The price of oil is, of course, a worldwide issue determined by the law of supply and demand.

Once both an economic and national-security issue for the United States, it is now mostly a matter of economics thanks to the fracking boom and discoveries of vast supplies of oil and natural gas on the home front. That’s a good thing.

But the war on oil driven by concerns about global warming has prompted many to think that these fuels belong to the past, that the future will be the preserve of wind and solar.

That’s just not so. Even with strong growth in energy from wind and solar, there will not be enough supply to fill the demand now filled by oil and gas.

That’s why it was so concerning when President Joe Biden blocked the XL Pipeline construction project designed to bring Canadian oil to the U.S. for distribution. It not only threw thousands of workers out of good-paying jobs but eliminated another energy-supply source for this country.

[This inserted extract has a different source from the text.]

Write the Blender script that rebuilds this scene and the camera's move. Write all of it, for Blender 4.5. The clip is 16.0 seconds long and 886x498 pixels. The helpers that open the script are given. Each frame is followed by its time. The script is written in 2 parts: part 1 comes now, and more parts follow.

It was a questionable decision driven by politics on Biden’s part and potentially costly in more ways than one. The pipeline’s developers recently sued the U.S. government for $15 billion because of the administration’s decision to pull the plug on the pipeline.

Taxes, too, play a big role in the cost of energy. The Illinois General Assembly, at Gov. J.B. Pritzer’s urging, not only doubled the state’s gasoline tax two years ago — up to 38 cents a gallon — but authorized annual gas tax increases every successive July 1. On top of that, Illinois is one of just seven states that charges sales tax on top of the already heavily taxed gallon of gasoline.

All together, Illinoisans pay the third-highest gas taxes in the nation, trailing only California and Pennsylvania.

Aside from the difficulty those costs pose for consumers, rising energy prices have the potential to undermine the economy’s ability to continue to grow. After all, the more consumers spend on necessities like fuel, the less they will have to spend on discretionary items.

It remains to be seen if these rising costs are canaries in the coal mine that foreshadow the growing threat of inflation. If it’s not time yet to worry, it’s at least time to be concerned.